People, who in their inner essences have become deep and deified, who always transcend in order to set up a house for God on the earth, can make Lebanon. The homeland, then, is formed structurally, molded and envisaged politically in accordance to this spirit. The homeland is to be founded from outside the political framework, from outside the political talk. It foundations are to be raised on spiritual life, which descends upon it from above.

Only politically you can insist that the homeland surpasses denominations. However, the term ‘denomination’ has double meaning. It means for us the dwelling of God in the denomination, while it also means the residence of politicians in it or its being dominated by politics, and then its alteration into a rigid, fatal entity as it recoils within itself and its allies. Denomination in the sense of an rotten corpse, which depraves the national entity, strikes God in Godself. We cannot overreach ourselves and move from a denomination to a homeland, unless with the help of God, who reveals God’s entirety rather than the entirety of the denomination.

Whenever grace dwells in the heart of every Lebanese, regardless to which of the eighteen denomination he/[she] belongs, no offence would fall on him/[her] if he/[she] becomes proud of the history of that group without racial discrimination or factionalism. Nevertheless, it is hoped from us that we believe in the religion of love. This is not another or a different religion, but it is the concentration on the assurance that we live spiritually through the Other, through his/[her] freedom and recognition of our freedom. Yet, we have to opt for that which brings us together rather than for what separates us, and we have to line up together in whatever unites us, so that we do not burden our minds by history’s contraventions and we do not keep its abominations in our hearts. [Only then] the hearts might be in serenity, the vision free and the souls purified.

This means that we should forgive those who did wrong to us in the past, and we should not burden our memory by the misdeeds of the oppressors. We should not consider our partners in existence today as responsible of the consequences of works that have elapsed. The faces that encounter us today might be of great light and the kindhearted ones, whom we have considered our adversaries, might be our nourishment. Yes, we have to read the history in order to learn from it, and I do not call for forgetting it, but for not becoming its captives. And if the history-writers display immense adversaries, let us take off adversary from us so that we might feel that we are conversing in truth, seeking it and walking on its path.

I do not deny the honesty of those researchers and their strive to know everything the Other has, and I do not deny their critique or their reservations. Truth should not be twisted in order to appease the Other. And I do not ask the scholars to unite religions, since this contradicts any serious precise knowledge.

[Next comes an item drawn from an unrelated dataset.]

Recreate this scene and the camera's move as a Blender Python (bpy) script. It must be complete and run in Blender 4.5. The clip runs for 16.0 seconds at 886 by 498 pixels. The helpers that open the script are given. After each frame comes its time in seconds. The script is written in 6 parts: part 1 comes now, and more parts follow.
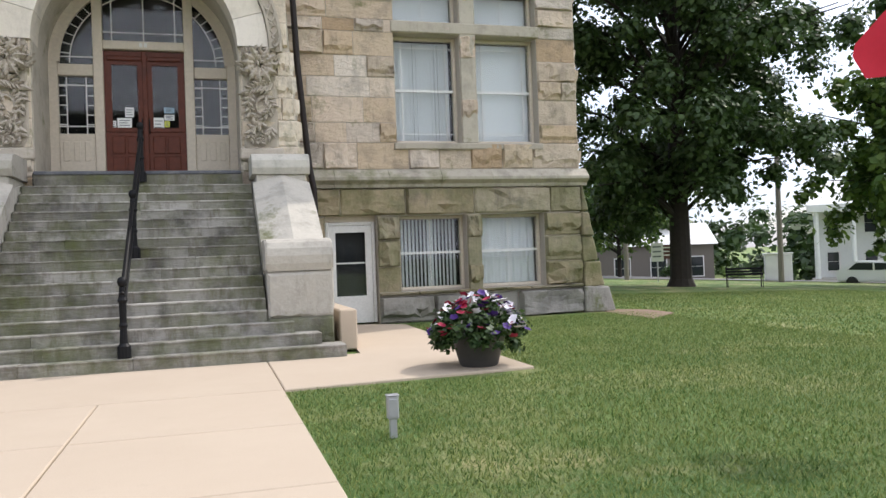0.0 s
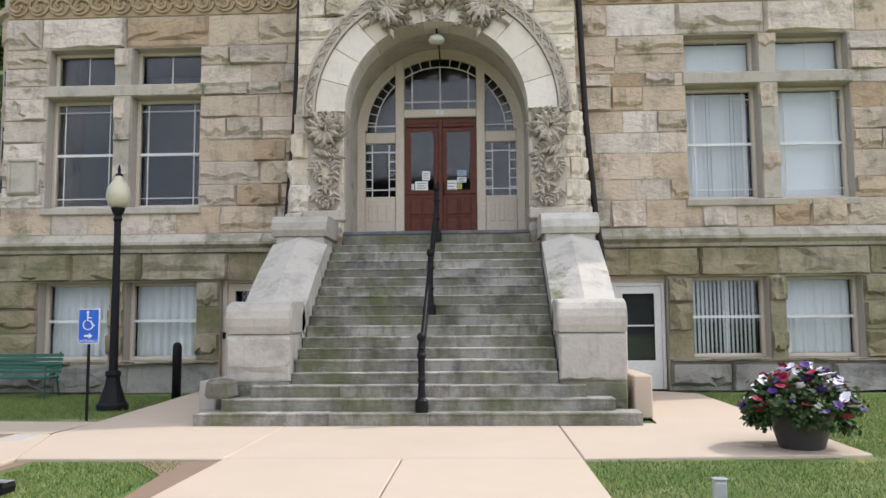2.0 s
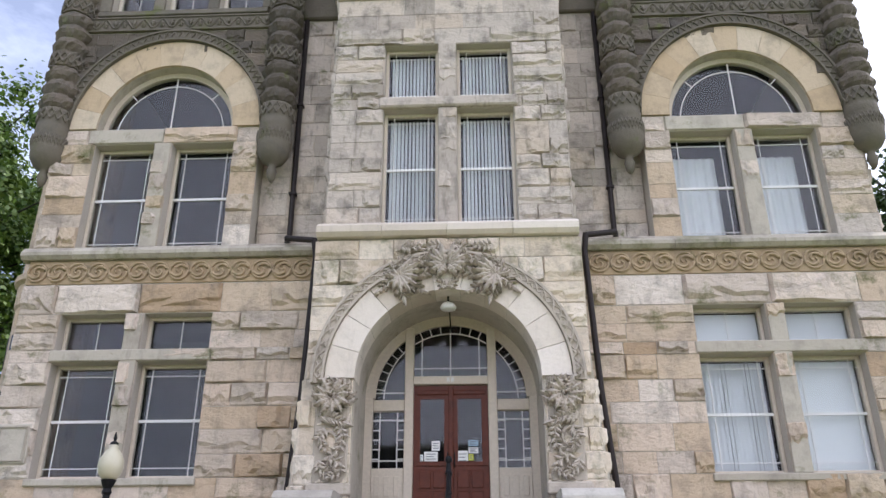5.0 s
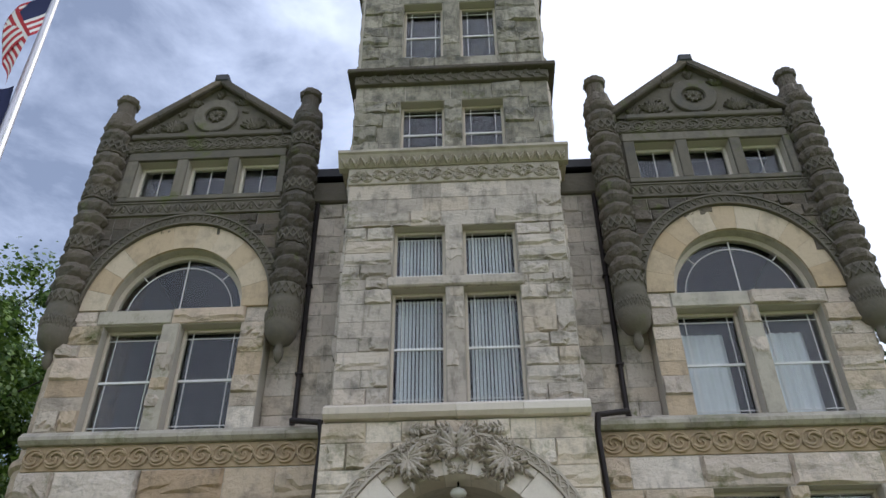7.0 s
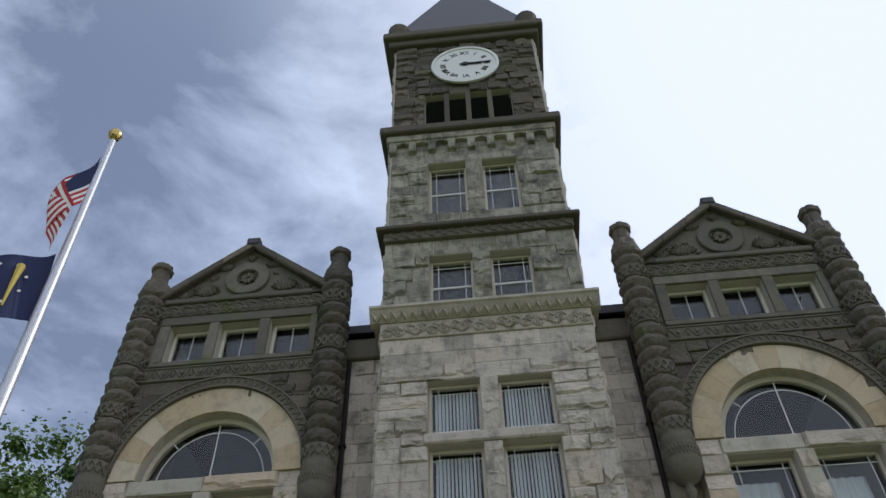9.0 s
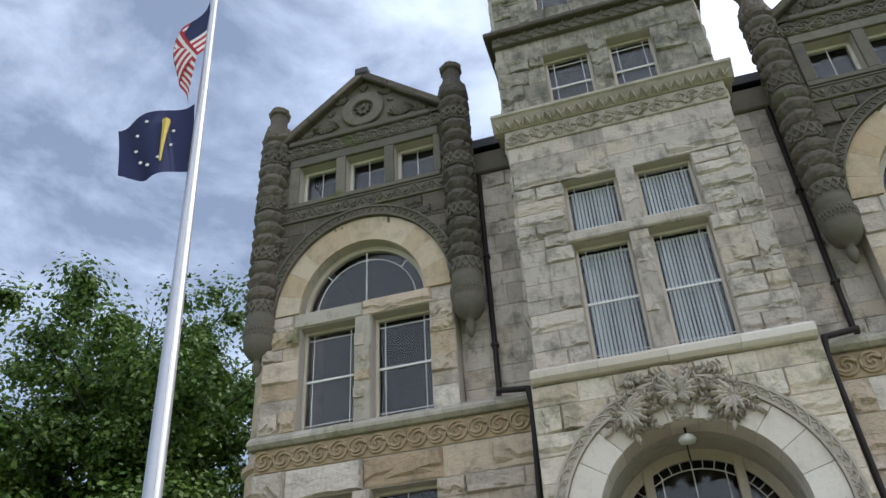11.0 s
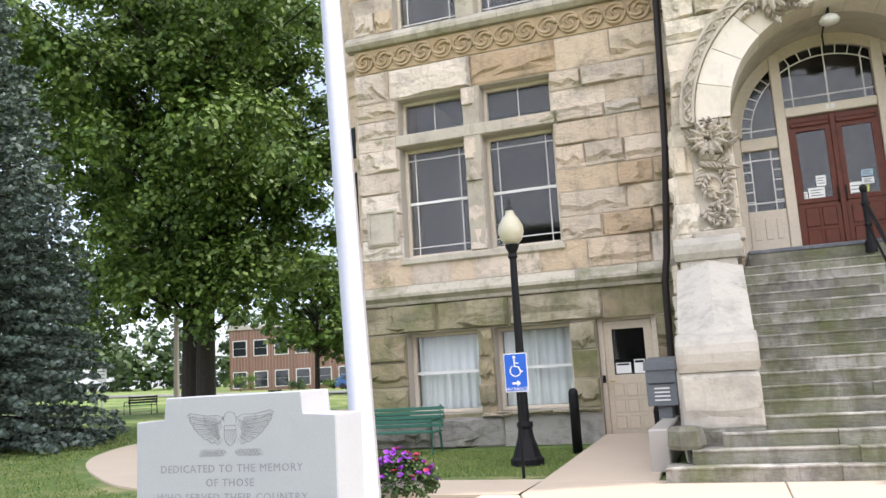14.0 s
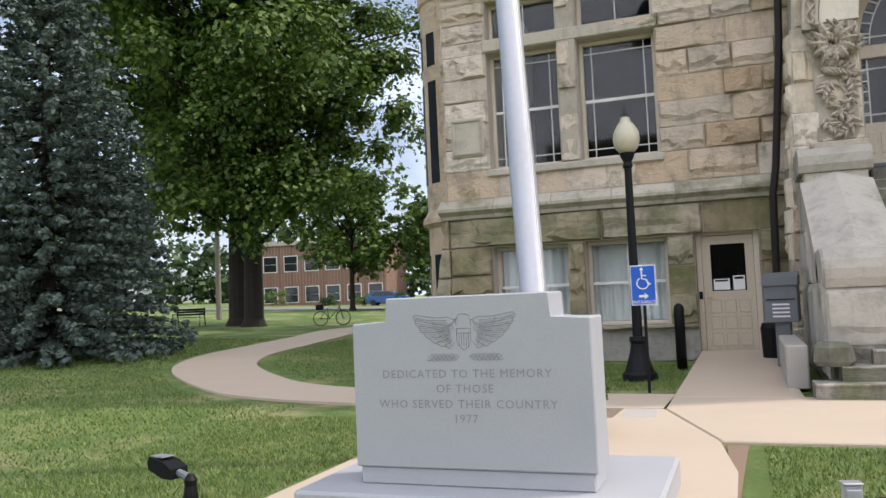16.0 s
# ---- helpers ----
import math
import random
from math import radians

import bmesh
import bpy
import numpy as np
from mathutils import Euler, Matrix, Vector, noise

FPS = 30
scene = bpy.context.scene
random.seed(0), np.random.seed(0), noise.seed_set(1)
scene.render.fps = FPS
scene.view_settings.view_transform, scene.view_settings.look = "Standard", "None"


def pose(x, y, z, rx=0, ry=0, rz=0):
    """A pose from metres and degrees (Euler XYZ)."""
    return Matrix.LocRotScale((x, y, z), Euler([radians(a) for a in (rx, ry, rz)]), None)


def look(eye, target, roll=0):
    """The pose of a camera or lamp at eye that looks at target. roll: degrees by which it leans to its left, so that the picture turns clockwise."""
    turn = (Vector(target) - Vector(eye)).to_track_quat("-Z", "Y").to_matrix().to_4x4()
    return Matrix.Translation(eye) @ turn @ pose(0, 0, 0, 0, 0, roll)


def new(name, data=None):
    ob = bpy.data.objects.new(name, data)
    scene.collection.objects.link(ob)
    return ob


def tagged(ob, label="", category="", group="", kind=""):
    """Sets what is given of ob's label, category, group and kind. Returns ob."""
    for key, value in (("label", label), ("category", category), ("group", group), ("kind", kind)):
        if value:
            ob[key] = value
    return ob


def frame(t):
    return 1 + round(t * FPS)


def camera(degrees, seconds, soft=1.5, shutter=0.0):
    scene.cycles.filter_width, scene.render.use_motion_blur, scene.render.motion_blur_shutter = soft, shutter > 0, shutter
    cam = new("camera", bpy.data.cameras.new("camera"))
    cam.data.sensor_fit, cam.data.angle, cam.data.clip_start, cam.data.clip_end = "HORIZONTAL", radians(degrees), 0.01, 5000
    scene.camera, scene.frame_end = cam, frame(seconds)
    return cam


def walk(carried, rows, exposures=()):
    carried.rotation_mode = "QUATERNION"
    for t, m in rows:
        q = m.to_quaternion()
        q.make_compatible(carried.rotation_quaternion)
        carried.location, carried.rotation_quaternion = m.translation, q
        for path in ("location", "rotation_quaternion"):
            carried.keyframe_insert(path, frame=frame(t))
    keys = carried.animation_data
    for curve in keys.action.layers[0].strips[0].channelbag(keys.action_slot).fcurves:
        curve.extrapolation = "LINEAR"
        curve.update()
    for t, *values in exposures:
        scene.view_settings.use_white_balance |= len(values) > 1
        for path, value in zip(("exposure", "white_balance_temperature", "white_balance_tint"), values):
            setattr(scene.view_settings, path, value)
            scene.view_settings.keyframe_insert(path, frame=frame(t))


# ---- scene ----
cam = camera(57.8, 16.0)
# seconds, place, then yaw, pitch and lean in degrees
ROWS = [
    (0.0, 0.607, 0.574, 1.373, -16.27, 0.57, -2.12),
    (0.5, 0.451, 0.662, 1.376, -10.97, 0.31, -2.33),
    (1.0, 0.358, 0.725, 1.375, -5.35, 0.10, -1.76),
    (1.5, 0.329, 0.837, 1.383, 0.04, 1.73, -1.41),
    (2.0, 0.321, 0.972, 1.395, 2.76, 5.27, -0.42),
    (2.5, 0.238, 1.083, 1.410, 3.44, 8.45, -0.78),
    (3.0, 0.084, 1.215, 1.429, 2.27, 10.83, -1.39),
    (3.5, -0.022, 1.278, 1.433, 1.66, 12.36, -0.88),
    (4.0, -0.089, 1.314, 1.455, 0.60, 14.69, -1.13),
    (4.5, -0.037, 1.315, 1.484, 0.68, 18.88, -0.94),
    (5.0, 0.003, 1.364, 1.524, 2.42, 24.09, -0.11),
    (7.5, -0.132, 1.319, 1.726, 2.56, 37.44, -0.53),
    (8.0, -0.150, 1.356, 1.742, 2.72, 38.81, -0.22),
    (8.2, -0.163, 1.372, 1.744, 2.15, 40.1, -0.20),
    (9.6, -0.450, 1.620, 1.705, 7.3, 50.4, -3.1),
    (10.3, -0.655, 1.705, 1.682, 9.75, 47.7, -4.0),
    (10.5, -0.740, 1.722, 1.680, 11.28, 44.94, -4.19),
    (11.0, -0.968, 1.715, 1.705, 15.11, 34.88, -3.42),
    (11.5, -1.265, 1.741, 1.702, 17.39, 26.54, -4.83),
    (12.0, -1.580, 1.803, 1.649, 19.29, 23.17, -5.03),
    (12.5, -1.878, 1.808, 1.570, 18.59, 20.51, -5.10),
    (13.0, -2.254, 1.854, 1.483, 17.09, 15.95, -4.43),
    (13.5, -2.571, 1.932, 1.399, 17.38, 11.67, -3.48),
    (14.0, -2.860, 2.032, 1.371, 18.92, 9.11, -3.38),
    (14.5, -3.200, 2.045, 1.363, 20.40, 5.85, -4.11),
    (15.0, -3.561, 2.042, 1.338, 19.46, 3.95, -2.89),
    (15.5, -3.975, 2.107, 1.354, 19.42, 3.90, -2.26),
    (16.0, -4.371, 2.031, 1.334, 20.48, 3.48, -2.52),
]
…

Humanity is of diverse inclinations and convictions, and the things are as they seem to them. However, dialogue requires detecting the truth, pushing fantasies away, and seeking kinship. There is no rivalry in this; rather clarity and elucidation, in order that the position of our thought and of the other’s might be known.

Nevertheless, I think that there is contiguity between us and many cognate spots in the mind, yet, there is disagreement between the interpreters because of the imprecise scrutiny of the texts, or because my hermeneutical method disagrees with yours. Here lies the difficulty of dialogue, yet it is not an impossibility.

However, my worry here, in this limited space, is not dialogue but the possible meeting of love in this or that text.  I take, as an application for love, the manner of the bee, which goes to this flower or that, and the sources of honey are known to the beekeepers. Thus, you may, without denying your sources, choose from them whatever inspires love rather than controversy. Though I do not deny for anyone the right to uphold whatever lies in his/[her] books. Nevertheless, I earnestly request him/[her], in my poverty, to search in his/[her] sources for whatever brings him/[her] nearer to me and brings me nearer to him[her].

I do not present to you a new religion, but I ask request from you a new reading, since you have decided to love me and I have decided to love you. Draw out of your tradition whatever supports this love.

Unity originates from your and my faith. It is the unity of the human being and the human being is whatever compassion has descended upon the two faiths. God, who utters through conduct, addresses Godself in me. It is possible that we together reside in God’s address. I do not limit this to the homeland; however, the people of my homeland are nearer to the ‘reasonable manners’ [al-ma῾rūf]. Thus, I shall build my homeland by the language of the deified ones and their pursuit. And deification means to be molded by the dispositions of God and to approach the energies that God supplies me with; these are given in Christianity and Islam.

Then, a community is formed which in its true texture is one.

By this, I do not deny the political pursuit, however political pursuit without the presence of the righteous, truthful and pure ones is nothing. This is so since the governors lead a good society and they do not lead a wicked one, since that which is not subject to God is not also subject to law, to governance or to institutions. This is the minimum level of societal goodness upon which a state might be founded. A state cannot be founded upon elements which have lost its human understanding and sensation. And a society would not be organized only by sociology and the military power. This might drive away the evil that falls under the law of penalties but it does not induce to the good which is based on the obedience of God by love.

I understand well those who aspire to a state of law, which rejects in its nature the state of tribes. And I am aware of the importance of the institutions, in which the good citizen might be enrolled. However, the good citizen is not merely the one who fears retribution; rather it is the one who would live in freedom and decency. Without the evil there would be no law and there would be no state. I know that there is need for suppression, but it should be without antagonizing the offenders themselves.

But if the Lebanese think that whenever they issue a law, and look out for its implementation, this would be enough for a pleasant and good life they are mistaken. We do not rise high through citizens whose goodness is that they do not go to prison. We rise high through people who have had the heaven in their hearts and they seek to convert the deserts of the hearts into gardens [or paradises].

Here is the role of the religion of love, however its parade moves. Thus we have two pursuits: a political, modern pursuit with all [the requirements of] civilization, and a divine pursuit, with noble dispositions and the solicitation of the face of God and the face of the Other. To be trained to see God in the Other and to love his/[her] face, this makes us understand that God is the light of the heavens and the earth, and that God’s Kingdom begins in us and on the earth.